I find it very odd that breasts are seen as sexual organs, but then I spent my teens in rural Africa were breasts were predominantly stuck in babies mouths.
It really was a shock, I recall the instant someone told me they would have a problem breastfeeding cos of sex. I was like what? There was a very interesting documentary looking a young women's attitudes so I have got my head around it better. ie understand why, but don't have the view myself.
I did better at bf when I got home, I just lay on my bed and kept my babies very close, it was claustrophobic but I was determined to succeed which is also why I never went out for 3 months - except brief visit to hospital.
I used to keep a diary of feeds as I was so sleepy, each twin, latch on, off, and duration of feed per day at the end, just so I knew who had what as I was so exhausted I really did not know which nappy had been changed etc.
The upside for me was I was on Mat Leave, DH knew his way around a cooker and vacuum cleaner, I did not do anything except BF one child, and struggle to BF the other.
The women in Africa that I had seen somehow managed to feed their children, get firewood, fetch water, go to market.......

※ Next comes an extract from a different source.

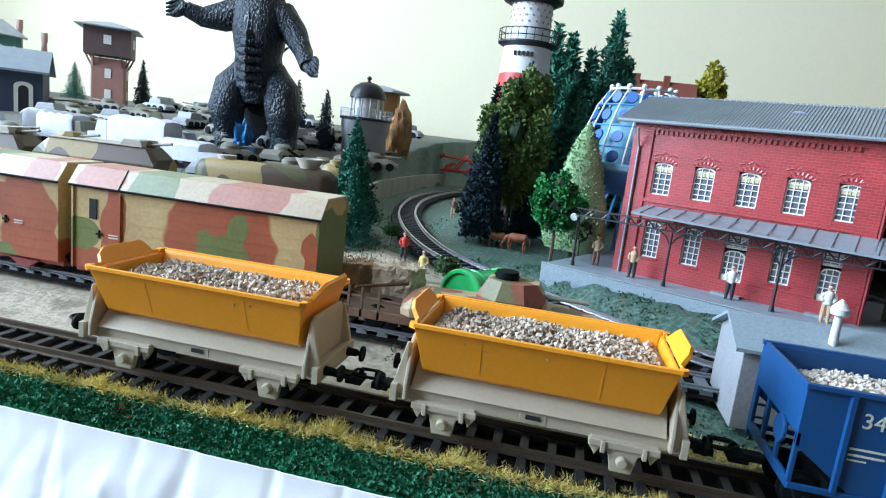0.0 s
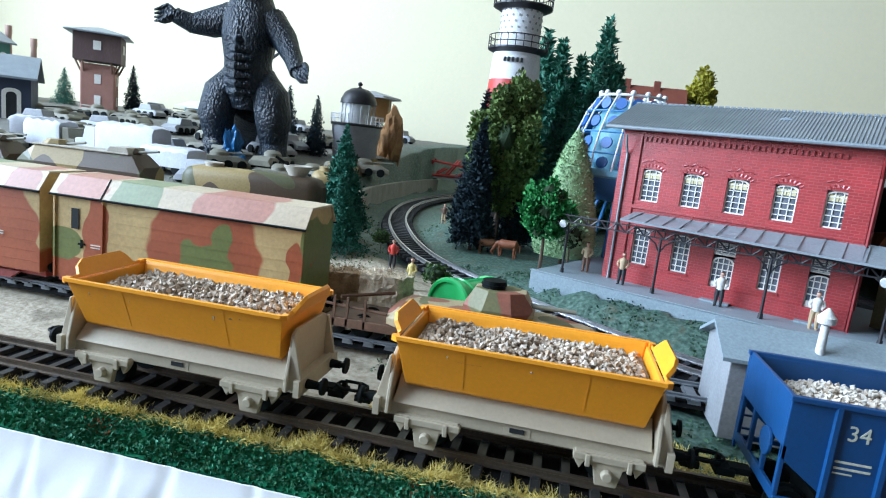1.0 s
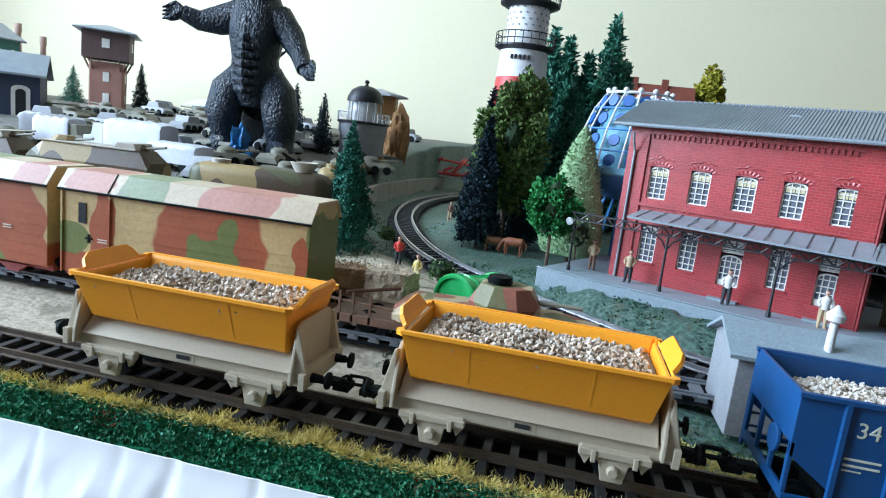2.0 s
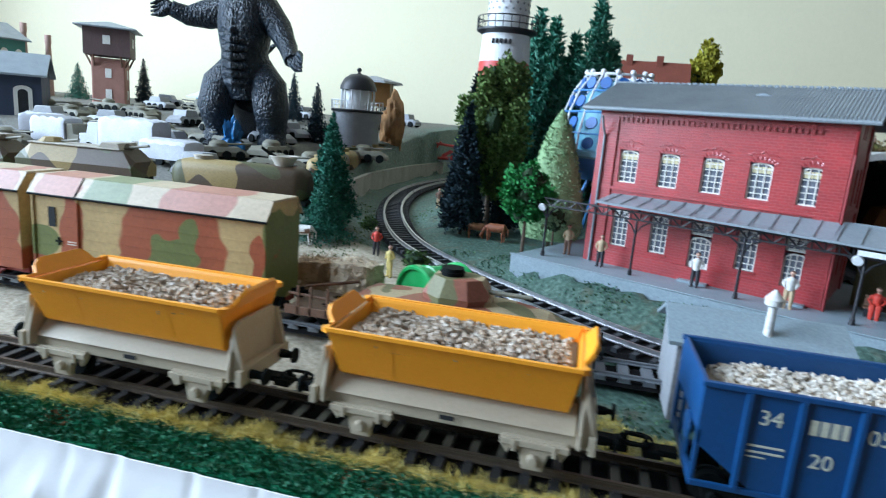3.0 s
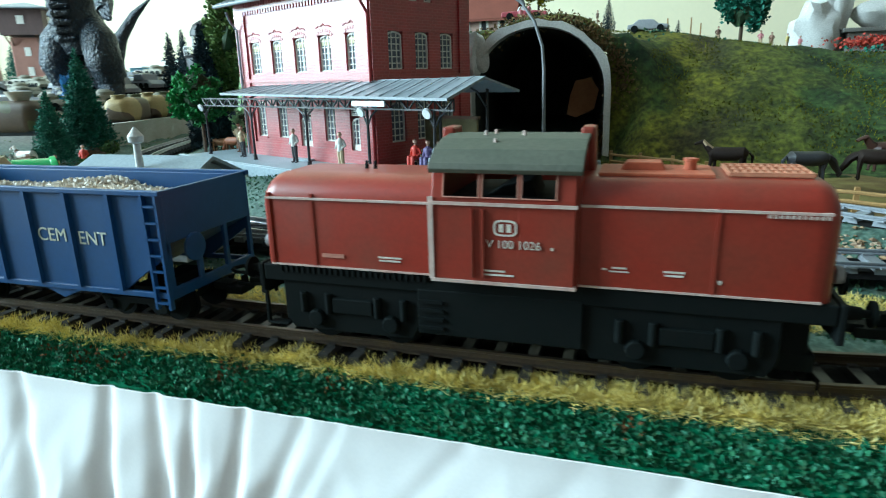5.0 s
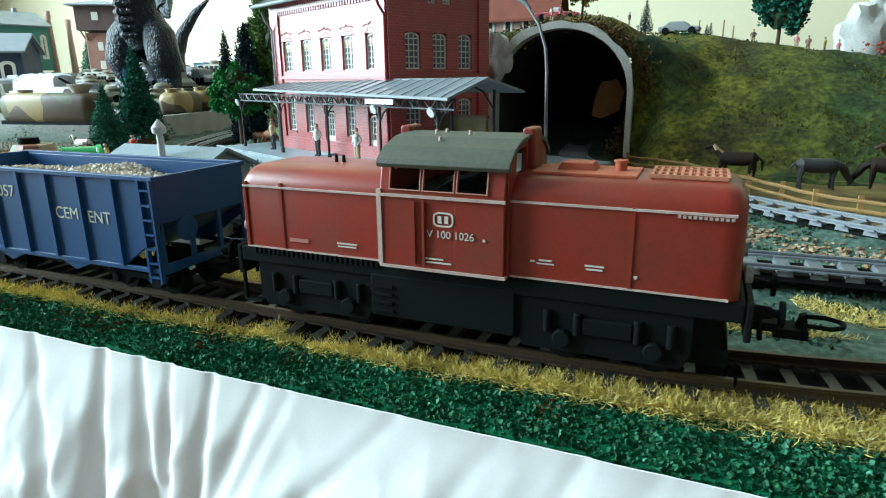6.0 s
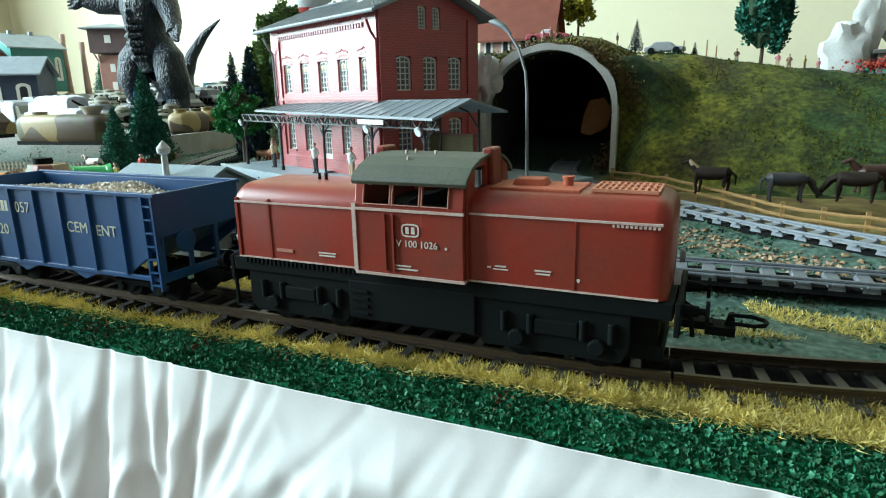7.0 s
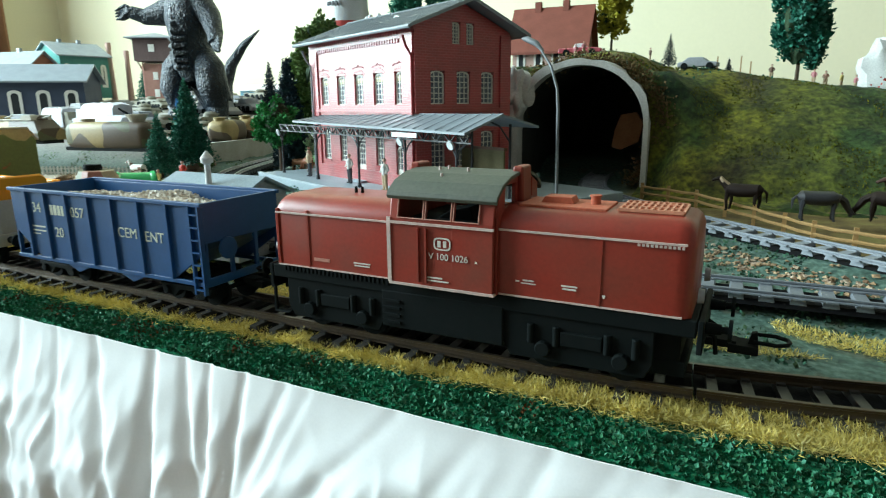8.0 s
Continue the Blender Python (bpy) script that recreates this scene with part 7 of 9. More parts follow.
def straw_bale(x, y, rz, lx, ly, lz, seed, cols, label):
    """A squared bale with a rough surface and loose ends of straw."""
    bale = thing("straw_bale", x, y, ground_z(x, y) - 0.001, rz, label, "straw bale", "straw bales")
    bm = bmesh.new()
    box(bm, -lx / 2, lx / 2, -ly / 2, ly / 2, 0.0, lz)
    bmesh.ops.subdivide_edges(bm, edges=bm.edges[:], cuts=9, use_grid_fill=True)
    for v in bm.verts:
        c_ = Vector((v.co.x / lx * 2, v.co.y / ly * 2, v.co.z / lz * 2 - 1))
        v.co -= Vector((v.co.x, v.co.y, v.co.z - lz / 2)) * 0.07 * max(0, c_.length - 1.1)
        v.co += Vector((noise.noise(v.co * 260 + Vector((seed, 0, 0))), noise.noise(v.co * 260 + Vector((0, seed, 9))), noise.noise(v.co * 260 + Vector((5, 0, seed))))) * 0.0013
    mat = plain("baled_straw", cols[0], 0.95, dirt=0.8, dark=cols[1], wide=180, relief=0.9, spec=0.05)
    part("bale", bm, mat, bale)
    rb_ = random.Random(seed)
    spots = []
    for _ in range(900):
        f_, p_, q_ = rb_.randrange(3), rb_.uniform(-0.5, 0.5), rb_.uniform(0, 1)
        spots.append(((p_ * lx, -ly / 2, q_ * lz), (p_ * lx, (q_ - 0.5) * ly, lz), (lx / 2, p_ * ly, q_ * lz))[f_])
    bits("loose_straw", spots, islands("bale_straw", (cols[0], cols[2], cols[1]), 0.95, 0.03), seed, (0.0014, 0.0034), 0.12, bale)["kind"] = "stuff"
    return bale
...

no particular point I am trying to make, odd jumble of thoughts, memories. BF is complex and wonderful, and rewarding and hard too. If I had only my expert intuitive bf child(DD) I would not have realised all this. If I had only my "er mum what are you trying to do to me with THAT Aaaaargh" child DS, I may well have given up in the first week no matter my convictions. DD taught me that I should not blame myself I wasn't a failure. DS to keep trying and not everything you were taught to expect is right.